* _WORKING DATA_

────────────────────

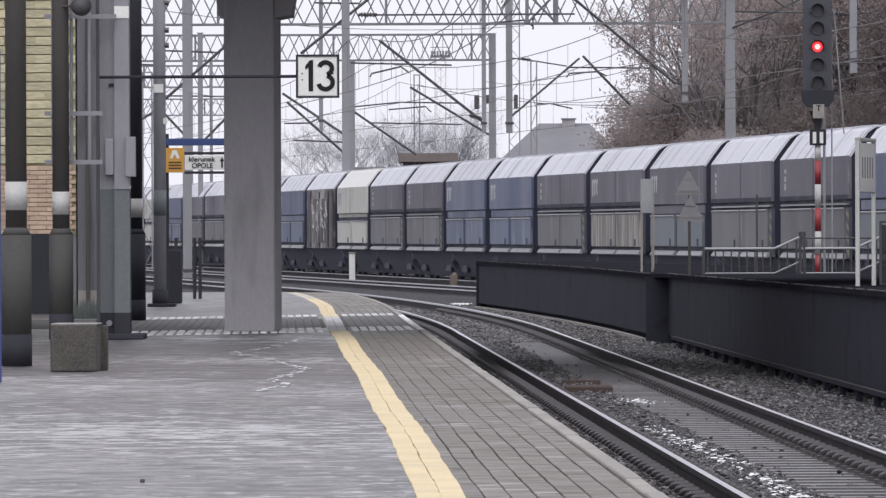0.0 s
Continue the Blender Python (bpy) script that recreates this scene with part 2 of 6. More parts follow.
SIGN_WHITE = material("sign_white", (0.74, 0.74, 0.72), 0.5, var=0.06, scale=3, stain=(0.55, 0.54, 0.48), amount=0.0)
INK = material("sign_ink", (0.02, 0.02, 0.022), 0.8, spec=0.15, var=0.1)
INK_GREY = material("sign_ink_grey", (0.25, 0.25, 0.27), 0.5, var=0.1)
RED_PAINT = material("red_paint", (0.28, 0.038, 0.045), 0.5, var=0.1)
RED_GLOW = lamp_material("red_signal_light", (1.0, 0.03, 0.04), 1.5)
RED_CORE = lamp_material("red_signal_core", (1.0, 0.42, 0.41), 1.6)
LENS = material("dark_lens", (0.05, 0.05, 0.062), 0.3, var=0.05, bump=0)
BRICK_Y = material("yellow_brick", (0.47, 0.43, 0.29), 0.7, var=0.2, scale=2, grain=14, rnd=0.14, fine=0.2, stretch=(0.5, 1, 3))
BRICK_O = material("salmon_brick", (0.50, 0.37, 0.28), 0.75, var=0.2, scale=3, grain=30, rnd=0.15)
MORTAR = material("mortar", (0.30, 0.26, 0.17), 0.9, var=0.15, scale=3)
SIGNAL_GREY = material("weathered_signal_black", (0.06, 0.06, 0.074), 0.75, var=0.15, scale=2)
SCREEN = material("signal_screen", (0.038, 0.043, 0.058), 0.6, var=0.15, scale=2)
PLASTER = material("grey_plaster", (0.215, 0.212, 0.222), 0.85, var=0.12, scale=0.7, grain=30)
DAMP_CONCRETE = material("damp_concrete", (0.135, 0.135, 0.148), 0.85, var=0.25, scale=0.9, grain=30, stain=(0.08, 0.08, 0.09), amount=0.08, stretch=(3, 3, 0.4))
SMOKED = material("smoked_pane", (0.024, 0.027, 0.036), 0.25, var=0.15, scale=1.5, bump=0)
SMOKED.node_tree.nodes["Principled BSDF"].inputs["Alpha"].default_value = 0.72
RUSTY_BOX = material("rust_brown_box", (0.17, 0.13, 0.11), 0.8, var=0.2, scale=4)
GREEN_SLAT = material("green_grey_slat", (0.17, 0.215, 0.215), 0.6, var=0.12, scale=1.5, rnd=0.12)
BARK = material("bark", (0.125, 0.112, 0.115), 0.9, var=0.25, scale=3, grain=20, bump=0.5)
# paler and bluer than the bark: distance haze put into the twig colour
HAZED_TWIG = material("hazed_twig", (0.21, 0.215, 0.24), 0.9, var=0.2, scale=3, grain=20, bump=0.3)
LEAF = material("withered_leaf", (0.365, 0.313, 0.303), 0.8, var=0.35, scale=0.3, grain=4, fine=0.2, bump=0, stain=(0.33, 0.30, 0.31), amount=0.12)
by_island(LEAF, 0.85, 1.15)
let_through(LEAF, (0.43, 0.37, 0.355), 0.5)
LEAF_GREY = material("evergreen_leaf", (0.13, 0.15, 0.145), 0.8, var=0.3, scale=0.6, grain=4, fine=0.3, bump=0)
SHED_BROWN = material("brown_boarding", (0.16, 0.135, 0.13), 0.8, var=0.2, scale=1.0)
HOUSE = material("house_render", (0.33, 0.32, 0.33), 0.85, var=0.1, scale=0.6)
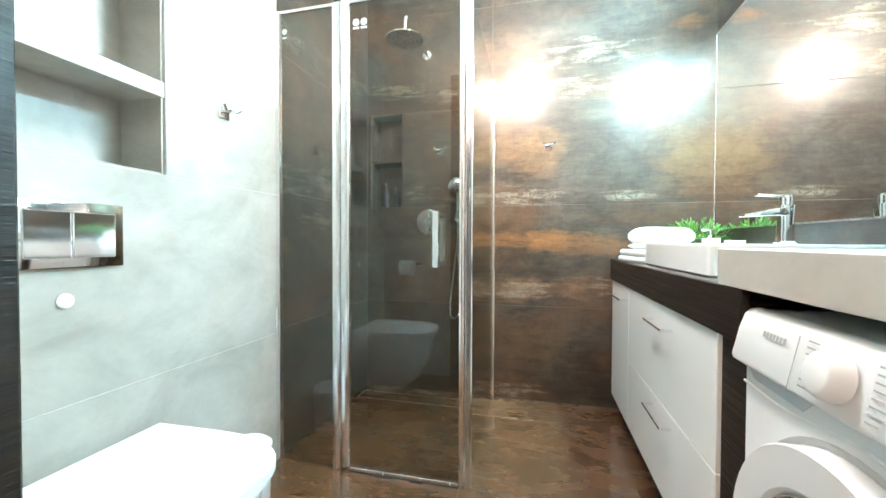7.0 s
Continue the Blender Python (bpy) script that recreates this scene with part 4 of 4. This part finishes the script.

────────────────────

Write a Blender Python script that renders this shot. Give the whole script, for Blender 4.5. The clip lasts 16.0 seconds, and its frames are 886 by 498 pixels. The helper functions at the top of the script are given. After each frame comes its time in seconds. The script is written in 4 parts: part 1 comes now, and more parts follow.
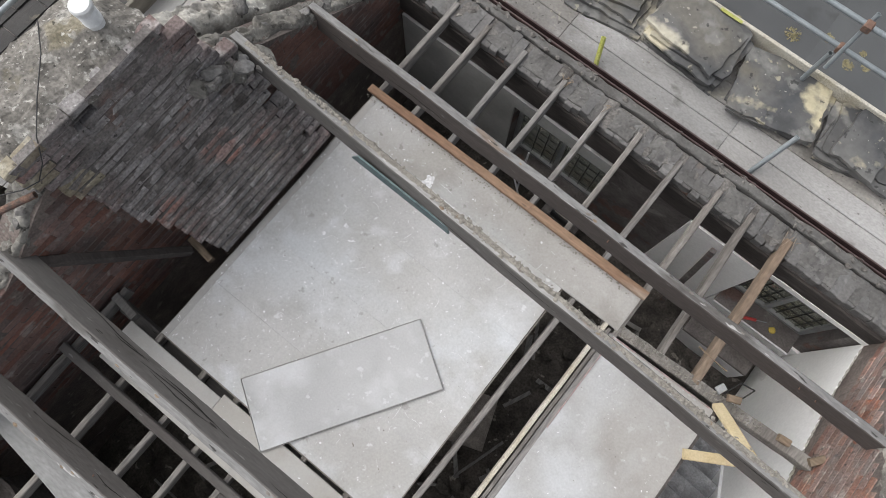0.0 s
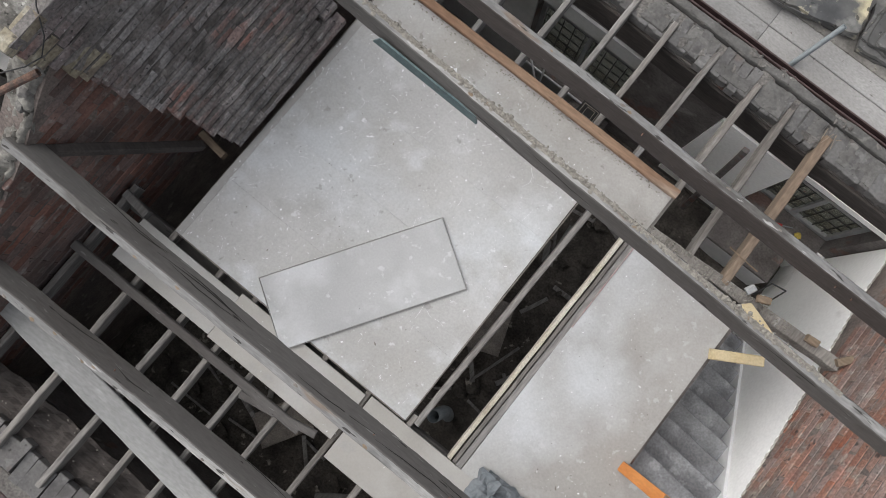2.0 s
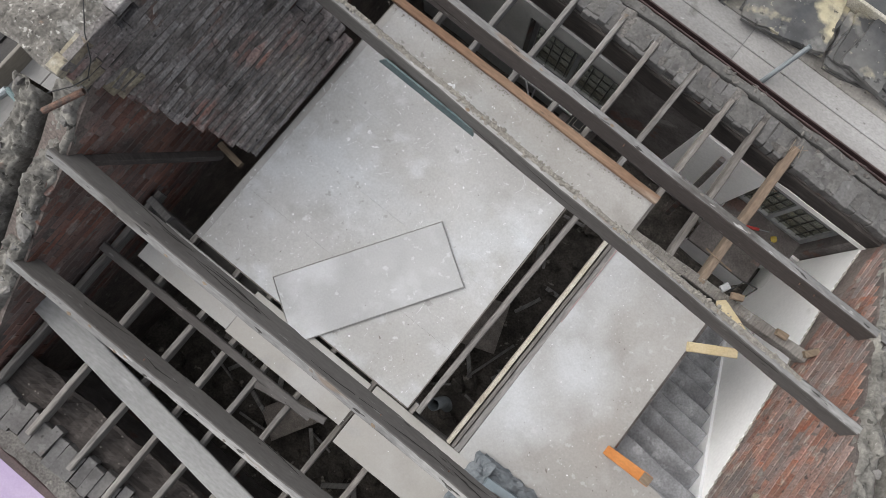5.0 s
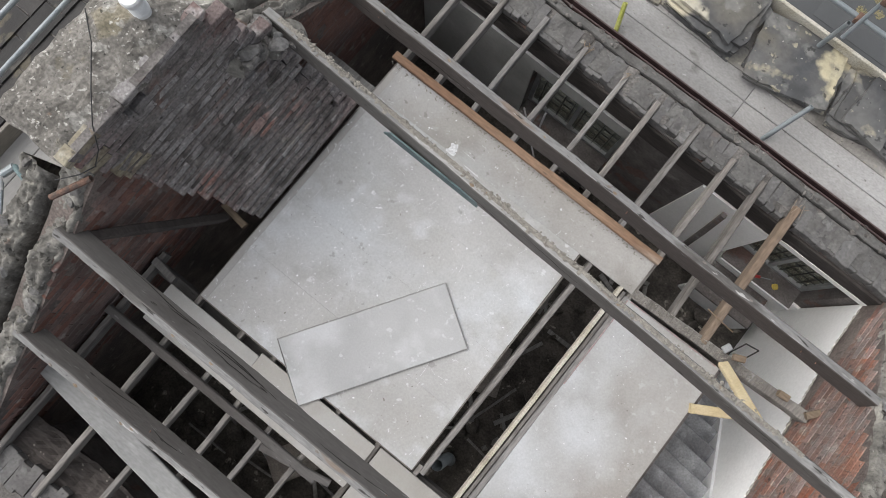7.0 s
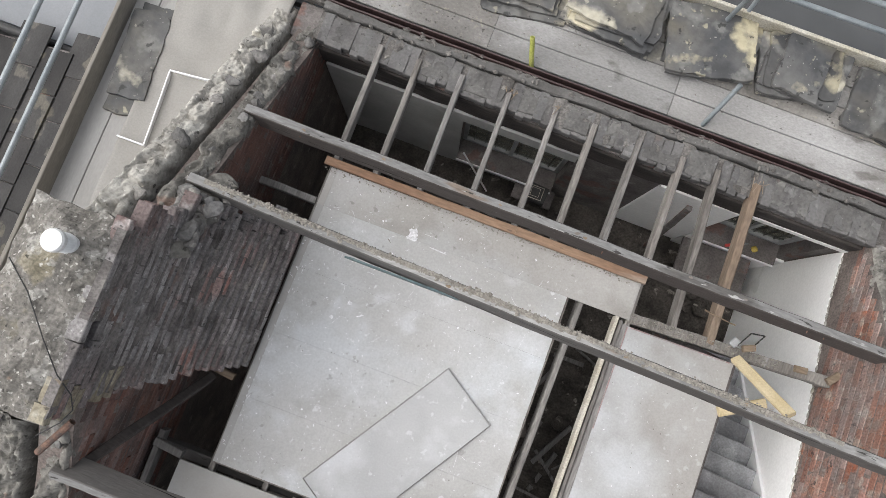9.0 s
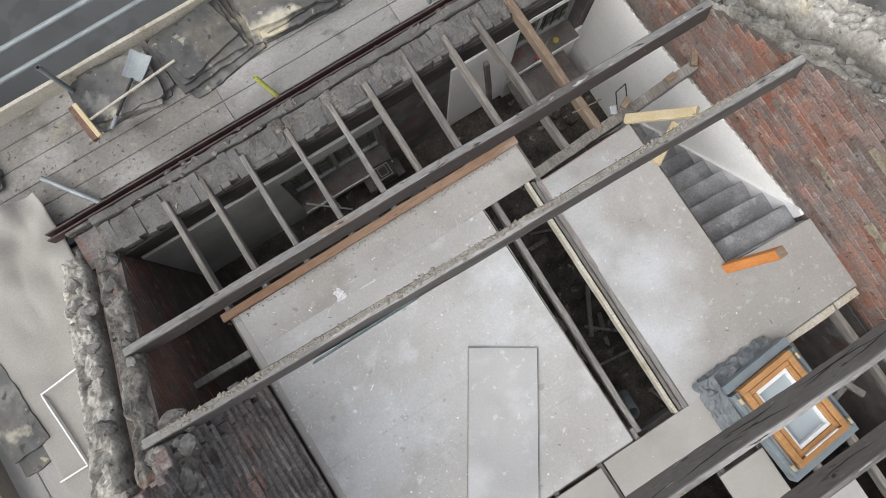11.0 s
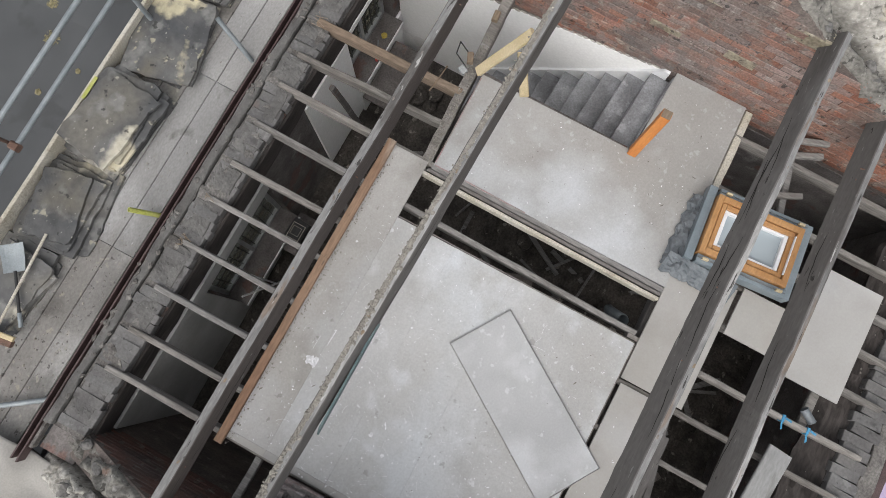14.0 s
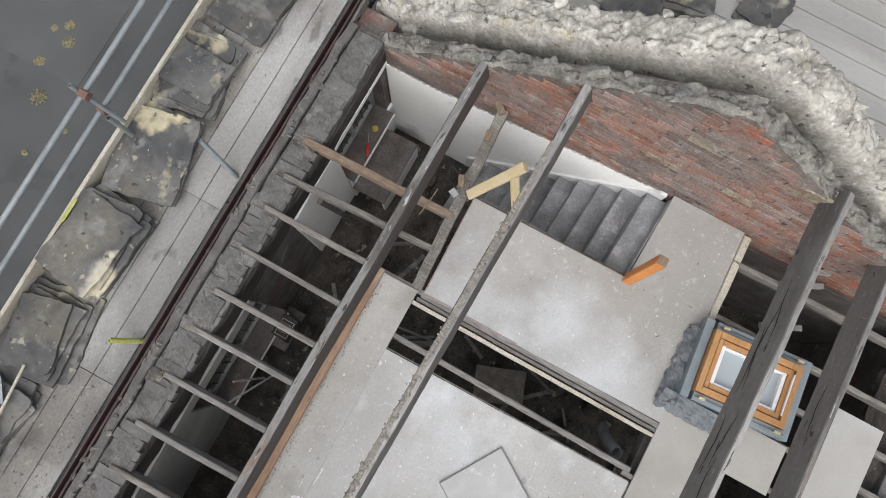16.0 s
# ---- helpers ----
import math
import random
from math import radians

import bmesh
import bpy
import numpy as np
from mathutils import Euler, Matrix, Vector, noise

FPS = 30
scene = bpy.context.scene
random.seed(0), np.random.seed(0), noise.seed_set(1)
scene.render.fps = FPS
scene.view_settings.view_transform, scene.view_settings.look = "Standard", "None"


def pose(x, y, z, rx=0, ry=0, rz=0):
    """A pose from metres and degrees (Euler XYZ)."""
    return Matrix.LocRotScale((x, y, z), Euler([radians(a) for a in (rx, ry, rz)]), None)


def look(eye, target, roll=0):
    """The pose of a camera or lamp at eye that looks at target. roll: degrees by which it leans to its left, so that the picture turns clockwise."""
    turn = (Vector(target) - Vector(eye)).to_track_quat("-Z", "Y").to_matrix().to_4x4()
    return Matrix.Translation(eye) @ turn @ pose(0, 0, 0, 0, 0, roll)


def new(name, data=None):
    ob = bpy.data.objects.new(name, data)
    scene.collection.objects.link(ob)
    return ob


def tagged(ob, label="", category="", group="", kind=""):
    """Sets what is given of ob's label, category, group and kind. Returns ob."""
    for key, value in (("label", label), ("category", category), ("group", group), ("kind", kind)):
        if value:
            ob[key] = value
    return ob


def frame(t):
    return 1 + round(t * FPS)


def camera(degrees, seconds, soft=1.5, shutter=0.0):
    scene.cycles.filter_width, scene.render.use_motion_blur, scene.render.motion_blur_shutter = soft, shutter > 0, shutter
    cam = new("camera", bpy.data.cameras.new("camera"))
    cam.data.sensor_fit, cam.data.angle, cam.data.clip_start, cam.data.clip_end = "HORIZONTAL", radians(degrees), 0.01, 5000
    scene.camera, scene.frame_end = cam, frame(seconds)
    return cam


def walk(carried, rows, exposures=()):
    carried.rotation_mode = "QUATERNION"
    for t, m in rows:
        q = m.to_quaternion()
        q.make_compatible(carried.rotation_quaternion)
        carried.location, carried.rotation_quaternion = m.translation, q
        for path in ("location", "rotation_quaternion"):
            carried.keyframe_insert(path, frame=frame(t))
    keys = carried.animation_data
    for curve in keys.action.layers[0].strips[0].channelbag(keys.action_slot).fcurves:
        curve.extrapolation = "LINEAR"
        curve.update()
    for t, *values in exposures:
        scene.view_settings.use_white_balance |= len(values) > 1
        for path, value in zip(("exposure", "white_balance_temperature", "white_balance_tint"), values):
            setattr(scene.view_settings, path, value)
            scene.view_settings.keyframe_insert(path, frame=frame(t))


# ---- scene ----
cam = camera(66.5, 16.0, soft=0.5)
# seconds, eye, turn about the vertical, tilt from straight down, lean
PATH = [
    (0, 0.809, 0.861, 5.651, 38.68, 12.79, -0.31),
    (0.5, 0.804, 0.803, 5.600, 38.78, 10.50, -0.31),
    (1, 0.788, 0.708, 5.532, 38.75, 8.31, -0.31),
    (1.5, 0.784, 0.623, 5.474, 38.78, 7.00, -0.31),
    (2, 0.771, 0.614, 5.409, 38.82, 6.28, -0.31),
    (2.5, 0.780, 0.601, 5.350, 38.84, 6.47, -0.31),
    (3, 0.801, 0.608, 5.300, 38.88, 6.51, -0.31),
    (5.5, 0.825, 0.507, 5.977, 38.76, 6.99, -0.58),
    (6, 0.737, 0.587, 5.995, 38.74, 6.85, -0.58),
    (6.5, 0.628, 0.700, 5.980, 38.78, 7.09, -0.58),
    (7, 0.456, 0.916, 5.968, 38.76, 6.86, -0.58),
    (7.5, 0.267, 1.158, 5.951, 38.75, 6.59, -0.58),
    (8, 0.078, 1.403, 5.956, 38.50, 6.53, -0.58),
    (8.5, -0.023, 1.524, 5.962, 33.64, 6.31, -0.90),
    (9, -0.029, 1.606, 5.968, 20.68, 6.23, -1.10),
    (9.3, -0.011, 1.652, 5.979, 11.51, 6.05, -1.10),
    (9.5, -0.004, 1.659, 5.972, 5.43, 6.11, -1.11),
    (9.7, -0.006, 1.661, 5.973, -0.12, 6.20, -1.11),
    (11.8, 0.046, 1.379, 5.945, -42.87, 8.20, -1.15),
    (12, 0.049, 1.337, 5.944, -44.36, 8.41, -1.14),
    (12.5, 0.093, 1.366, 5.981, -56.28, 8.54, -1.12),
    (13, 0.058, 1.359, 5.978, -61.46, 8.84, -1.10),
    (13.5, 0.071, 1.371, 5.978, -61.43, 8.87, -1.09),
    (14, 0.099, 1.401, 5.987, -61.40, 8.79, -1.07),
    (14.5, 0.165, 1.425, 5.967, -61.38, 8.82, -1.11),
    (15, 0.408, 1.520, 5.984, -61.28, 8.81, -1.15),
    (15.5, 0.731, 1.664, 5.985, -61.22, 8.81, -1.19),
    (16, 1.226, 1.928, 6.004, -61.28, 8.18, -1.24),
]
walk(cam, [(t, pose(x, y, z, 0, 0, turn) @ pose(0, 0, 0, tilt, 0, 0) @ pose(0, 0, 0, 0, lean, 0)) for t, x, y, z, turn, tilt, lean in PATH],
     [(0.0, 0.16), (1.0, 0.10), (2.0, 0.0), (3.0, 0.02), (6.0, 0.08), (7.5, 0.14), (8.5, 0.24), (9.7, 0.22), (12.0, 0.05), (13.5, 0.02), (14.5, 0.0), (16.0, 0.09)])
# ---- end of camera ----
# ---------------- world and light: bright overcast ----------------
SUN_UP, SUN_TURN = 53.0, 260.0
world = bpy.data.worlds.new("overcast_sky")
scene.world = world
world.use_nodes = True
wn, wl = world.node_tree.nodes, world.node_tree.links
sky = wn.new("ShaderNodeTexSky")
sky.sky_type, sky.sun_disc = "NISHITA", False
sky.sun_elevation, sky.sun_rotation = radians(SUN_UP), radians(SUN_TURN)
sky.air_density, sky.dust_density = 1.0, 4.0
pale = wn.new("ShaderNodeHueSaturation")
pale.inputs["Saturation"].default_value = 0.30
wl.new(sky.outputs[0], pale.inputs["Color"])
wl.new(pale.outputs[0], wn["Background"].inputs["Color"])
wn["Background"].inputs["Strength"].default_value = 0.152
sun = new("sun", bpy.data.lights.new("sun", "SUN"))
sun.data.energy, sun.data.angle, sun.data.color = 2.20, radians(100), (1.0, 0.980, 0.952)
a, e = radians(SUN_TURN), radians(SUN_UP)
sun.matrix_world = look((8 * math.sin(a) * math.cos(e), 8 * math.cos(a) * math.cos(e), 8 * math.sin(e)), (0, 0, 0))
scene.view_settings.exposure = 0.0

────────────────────

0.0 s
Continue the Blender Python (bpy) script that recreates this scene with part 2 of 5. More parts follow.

────────────────────

* _REQUIRED WORK_
Looking at the listing above, count the lines that contain "random" and give nothing but the number.

* _COMPLETE RESPONSE_
2